Data segment:

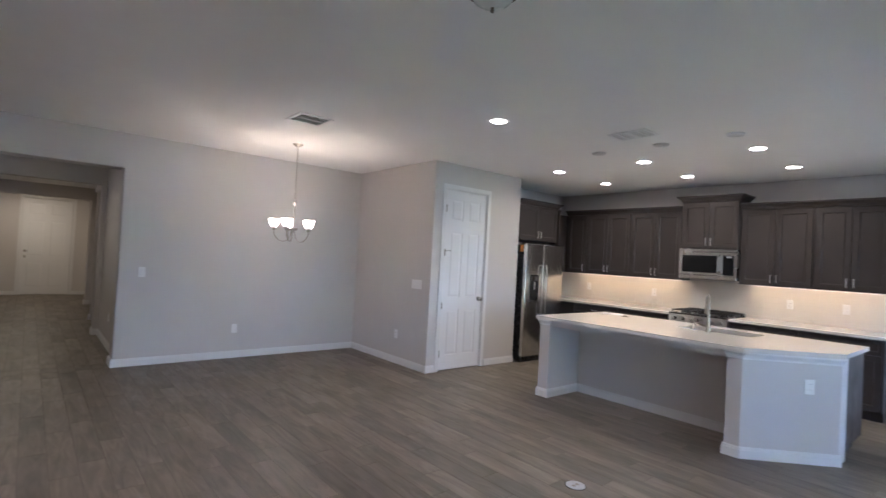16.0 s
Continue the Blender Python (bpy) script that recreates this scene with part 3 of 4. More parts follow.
# ---- kitchen cabinets: local front looks along +x, width along y ----
def bar_handle(parent, x, y, z, vertical=True, length=0.11):
    bm = B()
    h = length / 2
    a = (0, 0, 1) if vertical else (0, 1, 0)
    ends = [(x + 0.026, y + a[1] * s * h, z + a[2] * s * h) for s in (-1, 1)]
    tube(bm, [(x, y + a[1] * -h * 0.8, z + a[2] * -h * 0.8), (x + 0.018, y - a[1] * h * 0.9, z - a[2] * h * 0.9), (x + 0.026, y - a[1] * h * 0.5, z - a[2] * h * 0.5), (x + 0.026, y + a[1] * h * 0.5, z + a[2] * h * 0.5), (x + 0.018, y + a[1] * h * 0.9, z + a[2] * h * 0.9), (x, y + a[1] * h * 0.8, z + a[2] * h * 0.8)], 0.0052, 8)
    return part("handle", bm, PULL, parent, "bright nickel bar handle", True)


def shaker(e, name, x, y0, y1, z0, z1, rail=0.058):
    """A framed door or drawer front lying on the plane x."""
    bm = B()
    loops = []
    for xx, d in ((x, 0.0), (x + 0.017, 0.0), (x + 0.019, 0.002), (x + 0.019, rail), (x + 0.008, rail + 0.010)):
        loops.append([bm.verts.new((xx, y, z)) for y, z in ((y0 + d, z0 + d), (y1 - d, z0 + d), (y1 - d, z1 - d), (y0 + d, z1 - d))])
    for o, i in zip(loops, loops[1:]):
        for k in range(4):
            bm.faces.new((o[k], o[(k + 1) % 4], i[(k + 1) % 4], i[k]))
    bm.faces.new(loops[-1])
    bm.faces.new(loops[0][::-1])
    bmesh.ops.recalc_face_normals(bm, faces=bm.faces[:])
    return part(name, bm, CAB, e)


def cabinet(m, w, d, h, doors, label, category, group, base_unit=False, drawer=False, handles="low"):
    e = thing("base_cabinet" if base_unit else "wall_cabinet", m, label, category, group)
    kick = 0.10 if base_unit else 0.0
    bm = B()
    bx(bm, 0.001, d - 0.020, 0.001, w - 0.001, kick, h)
    part("body", bm, CAB, e)
    if base_unit:
        bm = B()
        bx(bm, 0.001, d - 0.085, 0.001, w - 0.001, 0, kick)
        part("toe_kick", bm, CAB, e)
    z0, z1, g = kick + 0.012, h - 0.012, 0.016
    if drawer:
        zt = z1 - 0.145
        f = shaker(e, "drawer_front", d - 0.020, g, w - g, zt, z1, 0.030)
        bar_handle(f, d, w / 2, (zt + z1) / 2, False)
        z1 = zt - 0.012
    if not doors:
        return e
    span = (w - 2 * g - (doors - 1) * 0.006) / doors
    for k in range(doors):
        y0 = g + k * (span + 0.006)
        f = shaker(e, "door", d - 0.020, y0, y0 + span, z0, z1)
        if doors == 2:
            hy = y0 + span - 0.03 if k == 0 else y0 + 0.03
        else:
            hy = y0 + span - 0.03
        hz = z0 + 0.085 if handles == "low" else z1 - 0.085
        bar_handle(f, d, hy, hz)
    return e


def crown(name, rect, z0, z1, out, open_lo, open_hi, label):
    """rect: x front, y0, y1 of the run on the west wall; the ends named open flare too."""
    xf, y0, y1 = rect
    bm = B()
    a = (WEST + 0.002, xf, y0, y1)
    steps = ((0.0, 0.0), (0.35, 0.010), (0.75, out * 0.75), (0.80, out), (1.0, out))
    for (s0, o0), (s1, o1) in zip(steps, steps[1:]):
        r = [(a[0], a[1] + o, a[2] - (o if open_lo else 0), a[3] + (o if open_hi else 0)) for o in (o0, o1)]
        frustum(bm, r[0], z0 + (z1 - z0) * s0, r[1], z0 + (z1 - z0) * s1)
    return tagged(part(name, bm, CAB), label, "crown moulding", "", "structure")


UD, BD = 0.335, 0.605
UZ0, UZ1 = 1.358, 2.342
G1, G2 = "wall cabinets", "base cabinets"
for y0, y1, n in ((4.69, 5.07, 1), (5.07, 5.86, 2), (5.86, 6.655, 2), (7.415, 8.22, 2), (8.22, 8.93, 2)):
    cabinet(pose(WEST, y0, UZ0), y1 - y0, UD, UZ1 - UZ0, n, "dark espresso wall cabinet with framed doors" if n == 2 else "narrow dark espresso wall cabinet with one door", "cabinet", G1)
cabinet(pose(WEST, 6.655, 1.815), 0.76, UD + 0.035, 0.647, 2, "taller-set dark espresso cabinet above the microwave", "cabinet", G1)
crown("crown_1", (WEST + UD, 4.66, 6.653), UZ1, 2.420, 0.055, False, False, "dark espresso crown moulding over the wall cabinets")
crown("crown_2", (WEST + UD + 0.035, 6.657, 7.413), 2.462, 2.548, 0.06, True, True, "dark espresso crown moulding over the middle cabinet")
crown("crown_3", (WEST + UD, 7.417, 8.93), UZ1, 2.420, 0.055, False, True, "dark espresso crown moulding over the wall cabinets")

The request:
Copy out each line exactly, without the pictures.

Task output:
16.0 s
Continue the Blender Python (bpy) script that recreates this scene with part 3 of 4. More parts follow.
# ---- kitchen cabinets: local front looks along +x, width along y ----
def bar_handle(parent, x, y, z, vertical=True, length=0.11):
    bm = B()
    h = length / 2
    a = (0, 0, 1) if vertical else (0, 1, 0)
    ends = [(x + 0.026, y + a[1] * s * h, z + a[2] * s * h) for s in (-1, 1)]
    tube(bm, [(x, y + a[1] * -h * 0.8, z + a[2] * -h * 0.8), (x + 0.018, y - a[1] * h * 0.9, z - a[2] * h * 0.9), (x + 0.026, y - a[1] * h * 0.5, z - a[2] * h * 0.5), (x + 0.026, y + a[1] * h * 0.5, z + a[2] * h * 0.5), (x + 0.018, y + a[1] * h * 0.9, z + a[2] * h * 0.9), (x, y + a[1] * h * 0.8, z + a[2] * h * 0.8)], 0.0052, 8)
    return part("handle", bm, PULL, parent, "bright nickel bar handle", True)


def shaker(e, name, x, y0, y1, z0, z1, rail=0.058):
    """A framed door or drawer front lying on the plane x."""
    bm = B()
    loops = []
    for xx, d in ((x, 0.0), (x + 0.017, 0.0), (x + 0.019, 0.002), (x + 0.019, rail), (x + 0.008, rail + 0.010)):
        loops.append([bm.verts.new((xx, y, z)) for y, z in ((y0 + d, z0 + d), (y1 - d, z0 + d), (y1 - d, z1 - d), (y0 + d, z1 - d))])
    for o, i in zip(loops, loops[1:]):
        for k in range(4):
            bm.faces.new((o[k], o[(k + 1) % 4], i[(k + 1) % 4], i[k]))
    bm.faces.new(loops[-1])
    bm.faces.new(loops[0][::-1])
    bmesh.ops.recalc_face_normals(bm, faces=bm.faces[:])
    return part(name, bm, CAB, e)


def cabinet(m, w, d, h, doors, label, category, group, base_unit=False, drawer=False, handles="low"):
    e = thing("base_cabinet" if base_unit else "wall_cabinet", m, label, category, group)
    kick = 0.10 if base_unit else 0.0
    bm = B()
    bx(bm, 0.001, d - 0.020, 0.001, w - 0.001, kick, h)
    part("body", bm, CAB, e)
    if base_unit:
        bm = B()
        bx(bm, 0.001, d - 0.085, 0.001, w - 0.001, 0, kick)
        part("toe_kick", bm, CAB, e)
    z0, z1, g = kick + 0.012, h - 0.012, 0.016
    if drawer:
        zt = z1 - 0.145
        f = shaker(e, "drawer_front", d - 0.020, g, w - g, zt, z1, 0.030)
        bar_handle(f, d, w / 2, (zt + z1) / 2, False)
        z1 = zt - 0.012
    if not doors:
        return e
    span = (w - 2 * g - (doors - 1) * 0.006) / doors
    for k in range(doors):
        y0 = g + k * (span + 0.006)
        f = shaker(e, "door", d - 0.020, y0, y0 + span, z0, z1)
        if doors == 2:
            hy = y0 + span - 0.03 if k == 0 else y0 + 0.03
        else:
            hy = y0 + span - 0.03
        hz = z0 + 0.085 if handles == "low" else z1 - 0.085
        bar_handle(f, d, hy, hz)
    return e


def crown(name, rect, z0, z1, out, open_lo, open_hi, label):
    """rect: x front, y0, y1 of the run on the west wall; the ends named open flare too."""
    xf, y0, y1 = rect
    bm = B()
    a = (WEST + 0.002, xf, y0, y1)
    steps = ((0.0, 0.0), (0.35, 0.010), (0.75, out * 0.75), (0.80, out), (1.0, out))
    for (s0, o0), (s1, o1) in zip(steps, steps[1:]):
        r = [(a[0], a[1] + o, a[2] - (o if open_lo else 0), a[3] + (o if open_hi else 0)) for o in (o0, o1)]
        frustum(bm, r[0], z0 + (z1 - z0) * s0, r[1], z0 + (z1 - z0) * s1)
    return tagged(part(name, bm, CAB), label, "crown moulding", "", "structure")


UD, BD = 0.335, 0.605
UZ0, UZ1 = 1.358, 2.342
G1, G2 = "wall cabinets", "base cabinets"
for y0, y1, n in ((4.69, 5.07, 1), (5.07, 5.86, 2), (5.86, 6.655, 2), (7.415, 8.22, 2), (8.22, 8.93, 2)):
    cabinet(pose(WEST, y0, UZ0), y1 - y0, UD, UZ1 - UZ0, n, "dark espresso wall cabinet with framed doors" if n == 2 else "narrow dark espresso wall cabinet with one door", "cabinet", G1)
cabinet(pose(WEST, 6.655, 1.815), 0.76, UD + 0.035, 0.647, 2, "taller-set dark espresso cabinet above the microwave", "cabinet", G1)
crown("crown_1", (WEST + UD, 4.66, 6.653), UZ1, 2.420, 0.055, False, False, "dark espresso crown moulding over the wall cabinets")
crown("crown_2", (WEST + UD + 0.035, 6.657, 7.413), 2.462, 2.548, 0.06, True, True, "dark espresso crown moulding over the middle cabinet")
crown("crown_3", (WEST + UD, 7.417, 8.93), UZ1, 2.420, 0.055, False, True, "dark espresso crown moulding over the wall cabinets")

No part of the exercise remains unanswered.